• Written task
Write out each line exactly as given. Leave the pictures out of your copy.

• Information supplied

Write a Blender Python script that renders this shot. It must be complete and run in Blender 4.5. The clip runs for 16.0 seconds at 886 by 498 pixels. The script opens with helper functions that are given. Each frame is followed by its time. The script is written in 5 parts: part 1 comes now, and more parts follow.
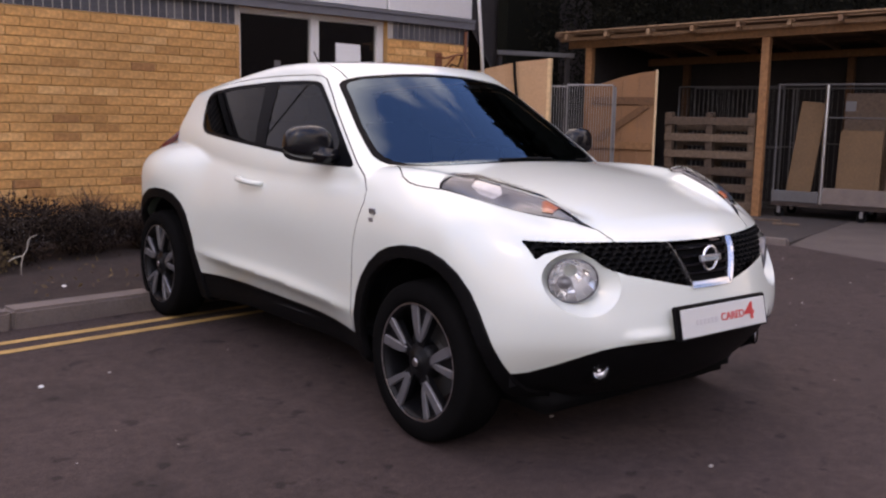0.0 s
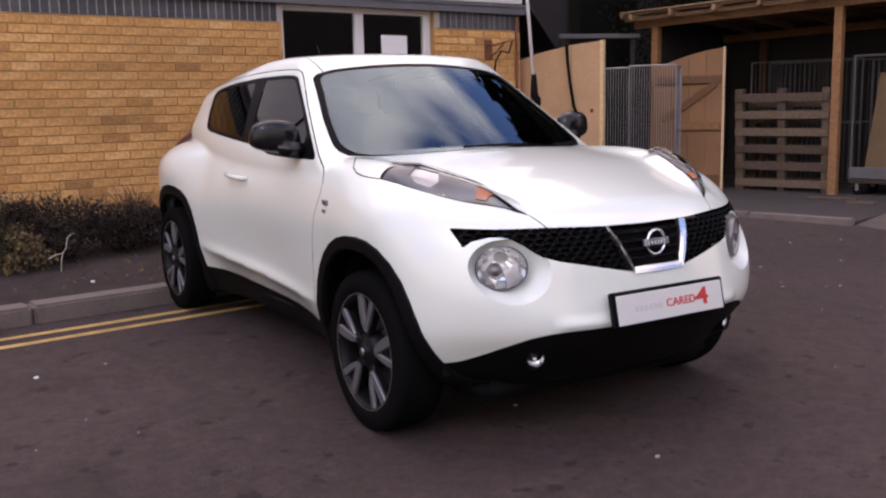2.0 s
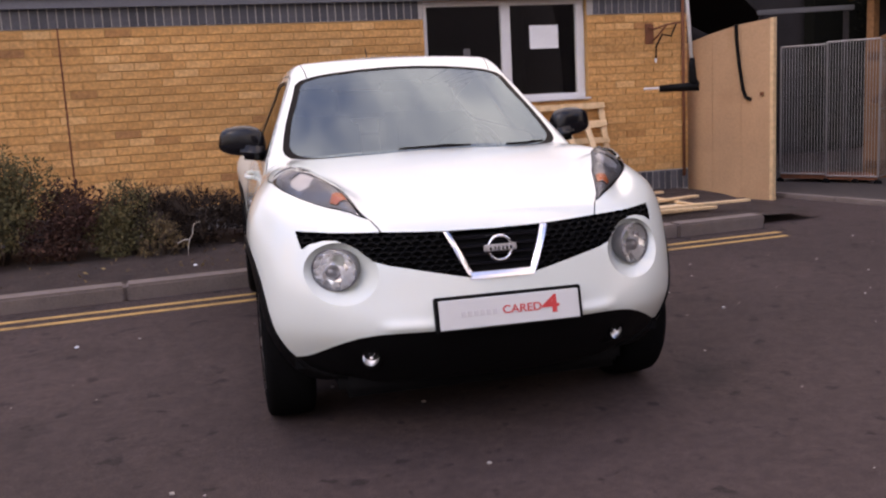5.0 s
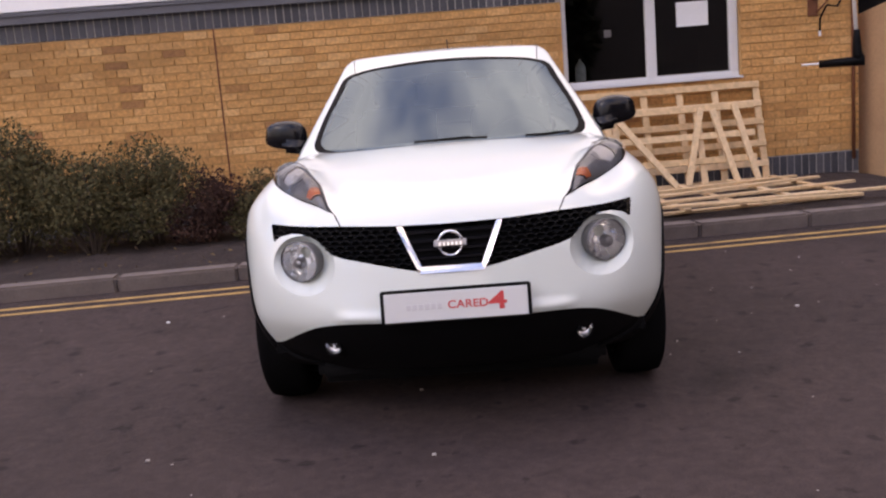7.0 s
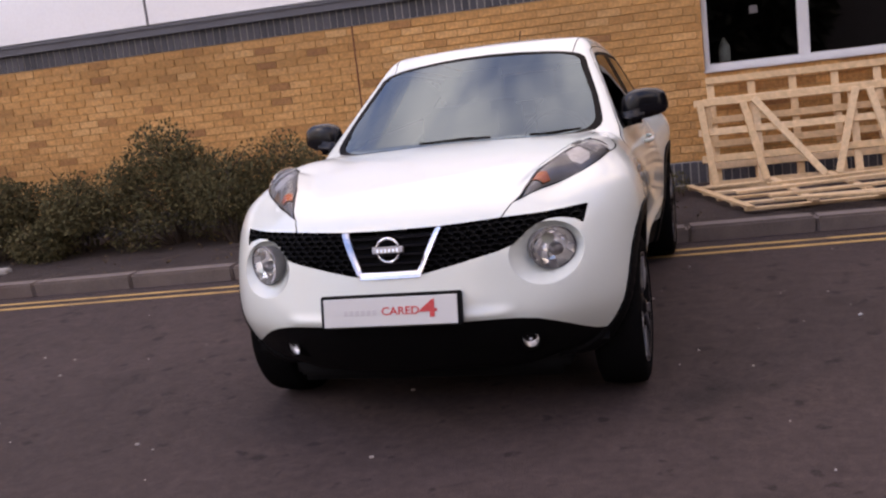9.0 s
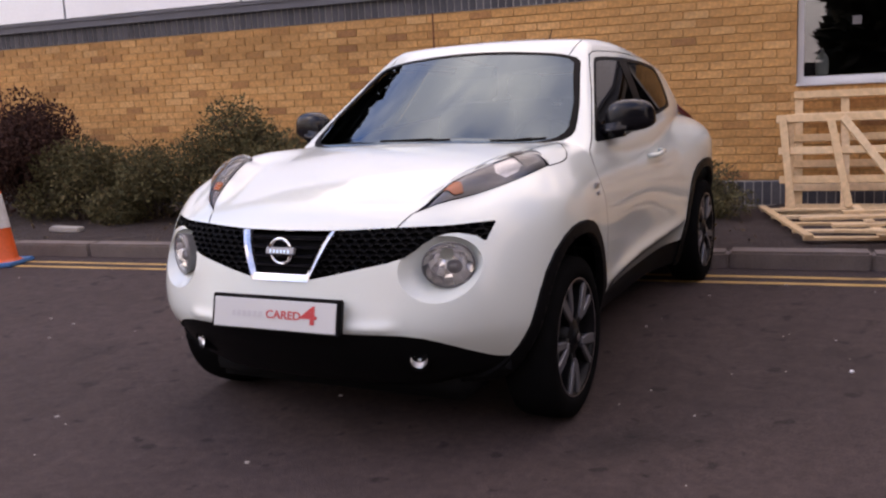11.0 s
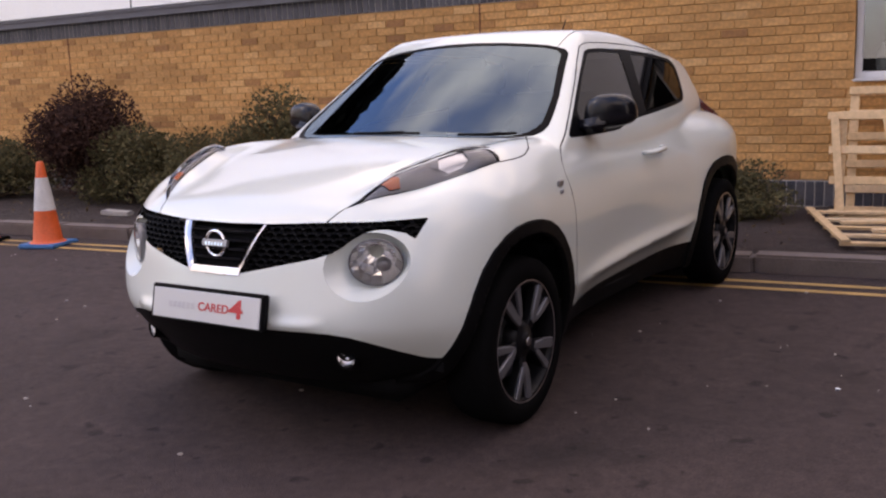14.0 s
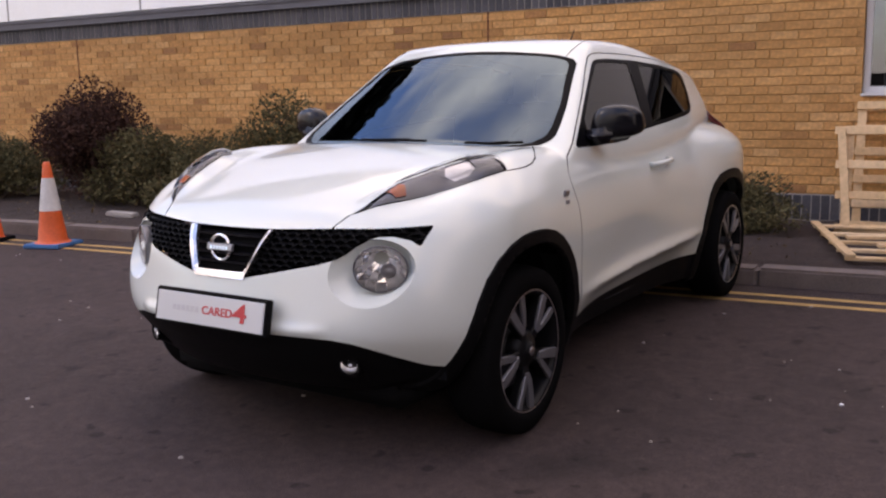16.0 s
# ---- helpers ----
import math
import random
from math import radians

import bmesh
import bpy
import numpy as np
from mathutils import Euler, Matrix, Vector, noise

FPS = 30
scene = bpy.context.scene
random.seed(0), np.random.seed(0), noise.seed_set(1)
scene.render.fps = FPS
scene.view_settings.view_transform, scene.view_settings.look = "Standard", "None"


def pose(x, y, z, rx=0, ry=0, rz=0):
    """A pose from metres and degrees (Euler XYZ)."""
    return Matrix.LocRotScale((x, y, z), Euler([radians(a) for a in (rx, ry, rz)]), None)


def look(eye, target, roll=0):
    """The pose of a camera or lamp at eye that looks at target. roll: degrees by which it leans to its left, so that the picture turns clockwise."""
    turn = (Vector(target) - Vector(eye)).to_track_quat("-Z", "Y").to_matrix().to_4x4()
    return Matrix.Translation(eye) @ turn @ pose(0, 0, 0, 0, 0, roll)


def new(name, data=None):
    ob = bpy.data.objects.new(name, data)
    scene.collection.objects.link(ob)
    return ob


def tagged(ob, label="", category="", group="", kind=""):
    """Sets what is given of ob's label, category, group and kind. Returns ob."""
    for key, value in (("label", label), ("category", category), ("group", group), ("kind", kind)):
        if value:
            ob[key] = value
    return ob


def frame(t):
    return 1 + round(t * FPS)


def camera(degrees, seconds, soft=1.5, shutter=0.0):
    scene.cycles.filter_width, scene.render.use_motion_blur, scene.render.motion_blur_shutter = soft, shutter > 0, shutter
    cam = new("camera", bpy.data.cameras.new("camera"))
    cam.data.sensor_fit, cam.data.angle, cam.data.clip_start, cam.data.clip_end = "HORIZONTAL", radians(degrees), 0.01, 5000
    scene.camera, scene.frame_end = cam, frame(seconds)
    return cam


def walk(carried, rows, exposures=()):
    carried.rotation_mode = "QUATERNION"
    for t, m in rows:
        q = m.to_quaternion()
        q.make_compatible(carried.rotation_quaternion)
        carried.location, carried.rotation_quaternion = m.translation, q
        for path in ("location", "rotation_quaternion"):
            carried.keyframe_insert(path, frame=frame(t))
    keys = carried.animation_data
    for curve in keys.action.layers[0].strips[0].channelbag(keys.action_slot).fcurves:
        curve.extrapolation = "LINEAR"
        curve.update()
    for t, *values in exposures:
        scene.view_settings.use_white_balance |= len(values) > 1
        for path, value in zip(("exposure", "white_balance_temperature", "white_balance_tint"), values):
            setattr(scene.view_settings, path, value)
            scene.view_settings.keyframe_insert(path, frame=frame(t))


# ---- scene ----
cam = camera(51.0, 16.0, 2.25)
PATH = [
    (0, (-2.932, -2.751, 1.254), (-1.692, -1.207, 0.97), 1.1),
    (0.5, (-2.856, -2.814, 1.257), (-1.62, -1.268, 0.974), 1.0),
    (1, (-2.741, -2.86, 1.251), (-1.543, -1.286, 0.956), 0.1),
    (1.5, (-2.571, -2.964, 1.251), (-1.437, -1.345, 0.945), -0.6),
    (2, (-2.404, -3.113, 1.254), (-1.363, -1.433, 0.946), -1.2),
    (2.5, (-2.193, -3.246, 1.256), (-1.261, -1.502, 0.951), -1.5),
    (3, (-1.963, -3.376, 1.269), (-1.062, -1.619, 0.951), -1.6),
    (3.5, (-1.736, -3.531, 1.279), (-0.95, -1.716, 0.981), -1.9),
    (4, (-1.462, -3.648, 1.274), (-0.786, -1.789, 0.969), -2.2),
    (6.5, (-0.176, -4.019, 1.321), (-0.128, -2.046, 0.995), -4.2),
    (7, (0.095, -4.016, 1.290), (0.022, -2.046, 0.956), -4.6),
    (7.5, (0.418, -4.006, 1.292), (0.212, -2.047, 0.944), -5.3),
    (8, (0.708, -4.009, 1.302), (0.353, -2.07, 0.963), -5.8),
    (8.5, (0.936, -3.935, 1.292), (0.438, -2.028, 0.952), -7.0),
    (9, (1.195, -3.843, 1.287), (0.606, -1.96, 0.959), -6.7),
    (11.5, (2.08, -3.161, 1.252), (1.119, -1.439, 0.921), -2.5),
    (12, (2.19, -3.039, 1.247), (1.171, -1.352, 0.91), -2.3),
    (12.5, (2.316, -2.998, 1.252), (1.278, -1.325, 0.9), -1.2),
    (13, (2.371, -2.952, 1.247), (1.329, -1.281, 0.897), -1.6),
    (13.5, (2.397, -2.952, 1.247), (1.332, -1.293, 0.908), -2.1),
    (14, (2.395, -2.944, 1.244), (1.324, -1.29, 0.906), -2.1),
    (14.5, (2.386, -2.942, 1.243), (1.325, -1.28, 0.908), -1.4),
    (15, (2.39, -2.938, 1.238), (1.331, -1.274, 0.904), -1.1),
    (15.5, (2.387, -2.932, 1.241), (1.32, -1.274, 0.909), -1.1),
    (16, (2.389, -2.942, 1.247), (1.31, -1.29, 0.924), -1.1),
]
walk(cam, [(t, look(eye, target, roll)) for t, eye, target, roll in PATH], exposures=[(0, 0.19, 8200, 28.5), (1, 0.21, 8200, 29), (3.5, 0.28, 8200, 30), (6.5, 0.22, 8300, 30), (8, 0.17, 8250, 30), (12.5, 0.16, 8250, 30), (14, 0.12, 8200, 29), (16, 0.12, 8200, 28)])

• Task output
Write a Blender Python script that renders this shot. It must be complete and run in Blender 4.5. The clip runs for 16.0 seconds at 886 by 498 pixels. The script opens with helper functions that are given. Each frame is followed by its time. The script is written in 5 parts: part 1 comes now, and more parts follow.
0.0 s
2.0 s
5.0 s
7.0 s
9.0 s
11.0 s
14.0 s
16.0 s
# ---- helpers ----
import math
import random
from math import radians

import bmesh
import bpy
import numpy as np
from mathutils import Euler, Matrix, Vector, noise

FPS = 30
scene = bpy.context.scene
random.seed(0), np.random.seed(0), noise.seed_set(1)
scene.render.fps = FPS
scene.view_settings.view_transform, scene.view_settings.look = "Standard", "None"


def pose(x, y, z, rx=0, ry=0, rz=0):
    """A pose from metres and degrees (Euler XYZ)."""
    return Matrix.LocRotScale((x, y, z), Euler([radians(a) for a in (rx, ry, rz)]), None)


def look(eye, target, roll=0):
    """The pose of a camera or lamp at eye that looks at target. roll: degrees by which it leans to its left, so that the picture turns clockwise."""
    turn = (Vector(target) - Vector(eye)).to_track_quat("-Z", "Y").to_matrix().to_4x4()
    return Matrix.Translation(eye) @ turn @ pose(0, 0, 0, 0, 0, roll)


def new(name, data=None):
    ob = bpy.data.objects.new(name, data)
    scene.collection.objects.link(ob)
    return ob


def tagged(ob, label="", category="", group="", kind=""):
    """Sets what is given of ob's label, category, group and kind. Returns ob."""
    for key, value in (("label", label), ("category", category), ("group", group), ("kind", kind)):
        if value:
            ob[key] = value
    return ob


def frame(t):
    return 1 + round(t * FPS)


def camera(degrees, seconds, soft=1.5, shutter=0.0):
    scene.cycles.filter_width, scene.render.use_motion_blur, scene.render.motion_blur_shutter = soft, shutter > 0, shutter
    cam = new("camera", bpy.data.cameras.new("camera"))
    cam.data.sensor_fit, cam.data.angle, cam.data.clip_start, cam.data.clip_end = "HORIZONTAL", radians(degrees), 0.01, 5000
    scene.camera, scene.frame_end = cam, frame(seconds)
    return cam


def walk(carried, rows, exposures=()):
    carried.rotation_mode = "QUATERNION"
    for t, m in rows:
        q = m.to_quaternion()
        q.make_compatible(carried.rotation_quaternion)
        carried.location, carried.rotation_quaternion = m.translation, q
        for path in ("location", "rotation_quaternion"):
            carried.keyframe_insert(path, frame=frame(t))
    keys = carried.animation_data
    for curve in keys.action.layers[0].strips[0].channelbag(keys.action_slot).fcurves:
        curve.extrapolation = "LINEAR"
        curve.update()
    for t, *values in exposures:
        scene.view_settings.use_white_balance |= len(values) > 1
        for path, value in zip(("exposure", "white_balance_temperature", "white_balance_tint"), values):
            setattr(scene.view_settings, path, value)
            scene.view_settings.keyframe_insert(path, frame=frame(t))


# ---- scene ----
cam = camera(51.0, 16.0, 2.25)
PATH = [
    (0, (-2.932, -2.751, 1.254), (-1.692, -1.207, 0.97), 1.1),
    (0.5, (-2.856, -2.814, 1.257), (-1.62, -1.268, 0.974), 1.0),
    (1, (-2.741, -2.86, 1.251), (-1.543, -1.286, 0.956), 0.1),
    (1.5, (-2.571, -2.964, 1.251), (-1.437, -1.345, 0.945), -0.6),
    (2, (-2.404, -3.113, 1.254), (-1.363, -1.433, 0.946), -1.2),
    (2.5, (-2.193, -3.246, 1.256), (-1.261, -1.502, 0.951), -1.5),
    (3, (-1.963, -3.376, 1.269), (-1.062, -1.619, 0.951), -1.6),
    (3.5, (-1.736, -3.531, 1.279), (-0.95, -1.716, 0.981), -1.9),
    (4, (-1.462, -3.648, 1.274), (-0.786, -1.789, 0.969), -2.2),
    (6.5, (-0.176, -4.019, 1.321), (-0.128, -2.046, 0.995), -4.2),
    (7, (0.095, -4.016, 1.290), (0.022, -2.046, 0.956), -4.6),
    (7.5, (0.418, -4.006, 1.292), (0.212, -2.047, 0.944), -5.3),
    (8, (0.708, -4.009, 1.302), (0.353, -2.07, 0.963), -5.8),
    (8.5, (0.936, -3.935, 1.292), (0.438, -2.028, 0.952), -7.0),
    (9, (1.195, -3.843, 1.287), (0.606, -1.96, 0.959), -6.7),
    (11.5, (2.08, -3.161, 1.252), (1.119, -1.439, 0.921), -2.5),
    (12, (2.19, -3.039, 1.247), (1.171, -1.352, 0.91), -2.3),
    (12.5, (2.316, -2.998, 1.252), (1.278, -1.325, 0.9), -1.2),
    (13, (2.371, -2.952, 1.247), (1.329, -1.281, 0.897), -1.6),
    (13.5, (2.397, -2.952, 1.247), (1.332, -1.293, 0.908), -2.1),
    (14, (2.395, -2.944, 1.244), (1.324, -1.29, 0.906), -2.1),
    (14.5, (2.386, -2.942, 1.243), (1.325, -1.28, 0.908), -1.4),
    (15, (2.39, -2.938, 1.238), (1.331, -1.274, 0.904), -1.1),
    (15.5, (2.387, -2.932, 1.241), (1.32, -1.274, 0.909), -1.1),
    (16, (2.389, -2.942, 1.247), (1.31, -1.29, 0.924), -1.1),
]
walk(cam, [(t, look(eye, target, roll)) for t, eye, target, roll in PATH], exposures=[(0, 0.19, 8200, 28.5), (1, 0.21, 8200, 29), (3.5, 0.28, 8200, 30), (6.5, 0.22, 8300, 30), (8, 0.17, 8250, 30), (12.5, 0.16, 8250, 30), (14, 0.12, 8200, 29), (16, 0.12, 8200, 28)])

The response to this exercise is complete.